> **EXERCISE BRIEF**
In the data that follows, count every line holding the string "Blender" and give the count alone.
┌─ PROVIDED INFORMATION
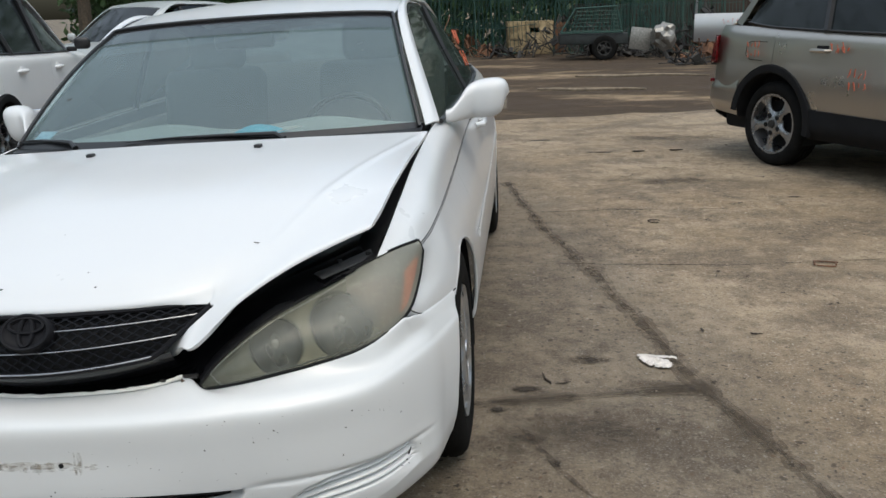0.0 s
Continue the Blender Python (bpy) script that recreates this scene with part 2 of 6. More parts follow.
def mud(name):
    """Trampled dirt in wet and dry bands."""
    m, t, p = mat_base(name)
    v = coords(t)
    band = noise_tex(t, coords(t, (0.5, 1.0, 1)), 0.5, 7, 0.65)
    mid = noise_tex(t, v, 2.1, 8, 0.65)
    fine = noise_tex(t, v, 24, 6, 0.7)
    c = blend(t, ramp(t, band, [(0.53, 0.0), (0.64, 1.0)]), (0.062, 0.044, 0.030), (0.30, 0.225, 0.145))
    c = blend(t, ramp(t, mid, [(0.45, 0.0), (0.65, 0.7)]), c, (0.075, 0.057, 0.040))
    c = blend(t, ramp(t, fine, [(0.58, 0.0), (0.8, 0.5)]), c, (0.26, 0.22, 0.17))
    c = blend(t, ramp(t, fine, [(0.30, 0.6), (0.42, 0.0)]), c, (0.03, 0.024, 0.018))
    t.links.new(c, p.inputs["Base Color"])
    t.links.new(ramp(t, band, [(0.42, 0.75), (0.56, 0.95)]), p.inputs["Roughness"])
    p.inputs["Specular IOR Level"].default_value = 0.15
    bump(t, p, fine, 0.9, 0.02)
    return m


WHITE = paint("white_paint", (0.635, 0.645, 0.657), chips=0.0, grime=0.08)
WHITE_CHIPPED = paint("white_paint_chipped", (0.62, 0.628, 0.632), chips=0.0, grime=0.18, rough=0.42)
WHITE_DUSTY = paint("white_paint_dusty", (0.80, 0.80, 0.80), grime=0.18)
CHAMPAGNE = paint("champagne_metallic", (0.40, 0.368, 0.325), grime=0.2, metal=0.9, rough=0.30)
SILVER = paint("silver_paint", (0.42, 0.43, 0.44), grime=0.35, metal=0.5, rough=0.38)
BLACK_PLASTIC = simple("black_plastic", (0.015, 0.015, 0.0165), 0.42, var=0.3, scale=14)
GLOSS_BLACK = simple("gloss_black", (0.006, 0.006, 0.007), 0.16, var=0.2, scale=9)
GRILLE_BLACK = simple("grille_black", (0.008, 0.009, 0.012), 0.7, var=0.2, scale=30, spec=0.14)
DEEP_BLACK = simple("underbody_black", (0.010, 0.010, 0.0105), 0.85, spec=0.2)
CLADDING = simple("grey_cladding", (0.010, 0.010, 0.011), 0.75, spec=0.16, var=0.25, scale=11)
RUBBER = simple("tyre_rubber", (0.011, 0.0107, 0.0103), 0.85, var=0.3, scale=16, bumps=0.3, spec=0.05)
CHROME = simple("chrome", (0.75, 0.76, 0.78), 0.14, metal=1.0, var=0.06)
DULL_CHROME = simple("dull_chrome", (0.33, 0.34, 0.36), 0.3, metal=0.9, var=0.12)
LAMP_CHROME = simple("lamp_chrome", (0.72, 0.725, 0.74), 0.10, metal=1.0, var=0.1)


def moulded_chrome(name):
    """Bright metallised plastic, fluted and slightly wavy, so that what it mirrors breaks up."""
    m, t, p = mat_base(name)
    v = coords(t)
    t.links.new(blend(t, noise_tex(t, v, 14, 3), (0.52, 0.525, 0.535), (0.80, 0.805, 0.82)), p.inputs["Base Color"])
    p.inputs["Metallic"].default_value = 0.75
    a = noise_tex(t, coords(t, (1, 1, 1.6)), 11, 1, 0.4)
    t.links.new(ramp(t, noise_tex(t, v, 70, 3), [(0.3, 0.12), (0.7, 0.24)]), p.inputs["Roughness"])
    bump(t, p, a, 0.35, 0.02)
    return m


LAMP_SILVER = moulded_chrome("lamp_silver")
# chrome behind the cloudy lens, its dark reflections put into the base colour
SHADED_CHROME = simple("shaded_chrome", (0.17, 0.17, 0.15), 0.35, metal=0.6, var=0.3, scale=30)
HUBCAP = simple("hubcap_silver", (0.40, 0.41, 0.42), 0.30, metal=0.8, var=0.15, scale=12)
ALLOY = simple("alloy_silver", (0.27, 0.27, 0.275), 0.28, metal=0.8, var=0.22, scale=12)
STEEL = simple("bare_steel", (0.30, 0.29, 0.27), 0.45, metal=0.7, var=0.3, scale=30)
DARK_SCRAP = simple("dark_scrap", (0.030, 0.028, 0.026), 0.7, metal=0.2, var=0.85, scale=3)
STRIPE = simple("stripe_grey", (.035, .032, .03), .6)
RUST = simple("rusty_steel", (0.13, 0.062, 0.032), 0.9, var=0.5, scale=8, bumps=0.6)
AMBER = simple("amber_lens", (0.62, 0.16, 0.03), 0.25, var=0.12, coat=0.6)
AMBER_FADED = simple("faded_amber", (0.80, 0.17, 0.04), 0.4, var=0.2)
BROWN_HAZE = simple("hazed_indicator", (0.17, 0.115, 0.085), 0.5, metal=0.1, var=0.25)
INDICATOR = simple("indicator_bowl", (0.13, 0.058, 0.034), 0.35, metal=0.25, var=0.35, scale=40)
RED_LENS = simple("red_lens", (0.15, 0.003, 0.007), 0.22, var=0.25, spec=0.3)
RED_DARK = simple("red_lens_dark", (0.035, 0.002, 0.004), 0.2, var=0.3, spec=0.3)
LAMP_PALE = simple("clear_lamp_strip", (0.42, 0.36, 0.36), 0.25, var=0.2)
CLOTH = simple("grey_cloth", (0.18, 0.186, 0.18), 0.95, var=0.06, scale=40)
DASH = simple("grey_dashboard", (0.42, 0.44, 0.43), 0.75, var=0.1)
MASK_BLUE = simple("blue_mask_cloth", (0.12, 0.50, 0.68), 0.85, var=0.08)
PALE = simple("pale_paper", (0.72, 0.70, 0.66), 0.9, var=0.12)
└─
┌─ PROVIDED INFORMATION
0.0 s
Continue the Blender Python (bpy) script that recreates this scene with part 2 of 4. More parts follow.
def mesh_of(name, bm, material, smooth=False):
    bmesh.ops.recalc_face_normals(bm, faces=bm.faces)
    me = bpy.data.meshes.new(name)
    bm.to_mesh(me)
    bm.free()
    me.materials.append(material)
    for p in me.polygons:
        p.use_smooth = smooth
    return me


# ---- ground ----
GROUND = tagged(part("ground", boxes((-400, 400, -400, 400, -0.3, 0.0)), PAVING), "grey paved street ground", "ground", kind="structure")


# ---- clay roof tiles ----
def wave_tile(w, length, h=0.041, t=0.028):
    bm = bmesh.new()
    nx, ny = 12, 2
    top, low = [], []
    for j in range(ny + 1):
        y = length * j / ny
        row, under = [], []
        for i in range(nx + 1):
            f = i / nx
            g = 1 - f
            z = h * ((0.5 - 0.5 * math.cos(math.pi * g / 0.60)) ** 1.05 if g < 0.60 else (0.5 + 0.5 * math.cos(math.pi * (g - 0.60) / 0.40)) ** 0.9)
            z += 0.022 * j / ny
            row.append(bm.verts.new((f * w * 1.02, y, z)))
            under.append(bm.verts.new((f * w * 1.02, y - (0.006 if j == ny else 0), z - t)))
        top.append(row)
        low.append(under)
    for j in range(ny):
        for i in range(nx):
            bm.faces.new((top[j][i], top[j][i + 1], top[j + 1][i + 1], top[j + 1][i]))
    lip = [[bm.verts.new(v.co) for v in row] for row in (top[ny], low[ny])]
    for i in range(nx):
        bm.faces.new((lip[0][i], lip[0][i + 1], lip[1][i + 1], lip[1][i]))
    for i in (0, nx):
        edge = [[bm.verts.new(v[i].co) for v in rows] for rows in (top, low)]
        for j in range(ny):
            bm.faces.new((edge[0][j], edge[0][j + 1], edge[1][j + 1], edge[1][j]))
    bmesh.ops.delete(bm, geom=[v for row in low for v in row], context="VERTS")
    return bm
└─
┌─ PROVIDED INFORMATION
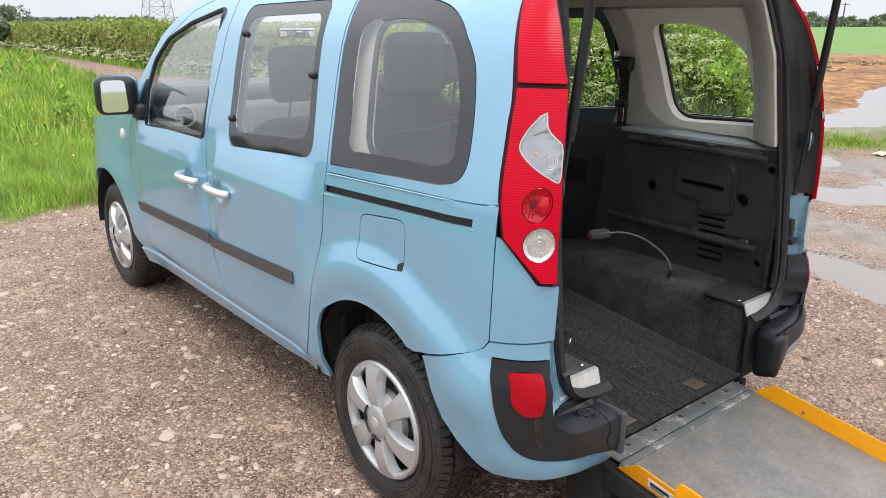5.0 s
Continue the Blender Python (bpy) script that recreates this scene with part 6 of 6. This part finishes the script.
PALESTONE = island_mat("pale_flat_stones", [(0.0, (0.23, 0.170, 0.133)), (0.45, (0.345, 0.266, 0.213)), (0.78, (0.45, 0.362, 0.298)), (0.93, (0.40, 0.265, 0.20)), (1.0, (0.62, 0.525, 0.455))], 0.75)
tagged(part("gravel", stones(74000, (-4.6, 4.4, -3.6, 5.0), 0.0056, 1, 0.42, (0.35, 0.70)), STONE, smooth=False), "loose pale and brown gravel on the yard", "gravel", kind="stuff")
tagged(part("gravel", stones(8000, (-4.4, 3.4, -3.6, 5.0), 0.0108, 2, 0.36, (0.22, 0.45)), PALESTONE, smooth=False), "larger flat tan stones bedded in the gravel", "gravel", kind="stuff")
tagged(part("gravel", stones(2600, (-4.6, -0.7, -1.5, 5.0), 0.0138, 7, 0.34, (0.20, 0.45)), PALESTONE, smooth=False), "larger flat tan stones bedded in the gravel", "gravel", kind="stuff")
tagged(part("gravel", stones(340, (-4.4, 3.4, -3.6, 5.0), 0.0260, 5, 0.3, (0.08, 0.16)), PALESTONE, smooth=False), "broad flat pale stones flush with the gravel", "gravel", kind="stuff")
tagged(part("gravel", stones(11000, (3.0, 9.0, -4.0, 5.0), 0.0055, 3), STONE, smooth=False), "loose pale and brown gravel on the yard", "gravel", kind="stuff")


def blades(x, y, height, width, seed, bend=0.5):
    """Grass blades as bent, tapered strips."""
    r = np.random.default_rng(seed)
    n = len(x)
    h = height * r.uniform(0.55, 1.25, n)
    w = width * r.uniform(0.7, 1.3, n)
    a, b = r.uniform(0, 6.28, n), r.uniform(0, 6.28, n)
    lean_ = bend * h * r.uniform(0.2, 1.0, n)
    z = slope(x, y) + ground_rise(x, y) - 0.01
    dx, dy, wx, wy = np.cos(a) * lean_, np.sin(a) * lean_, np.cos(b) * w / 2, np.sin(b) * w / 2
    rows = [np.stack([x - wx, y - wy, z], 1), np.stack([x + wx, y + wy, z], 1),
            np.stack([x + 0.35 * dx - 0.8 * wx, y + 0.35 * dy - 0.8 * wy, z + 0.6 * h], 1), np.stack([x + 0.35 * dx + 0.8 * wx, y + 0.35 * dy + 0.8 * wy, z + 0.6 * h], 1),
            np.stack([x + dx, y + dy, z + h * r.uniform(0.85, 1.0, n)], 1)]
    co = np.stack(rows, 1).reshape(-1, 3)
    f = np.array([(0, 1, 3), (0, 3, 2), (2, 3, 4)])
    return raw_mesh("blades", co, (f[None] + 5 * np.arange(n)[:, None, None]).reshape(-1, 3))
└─
> **COMPLETE ANSWER**
3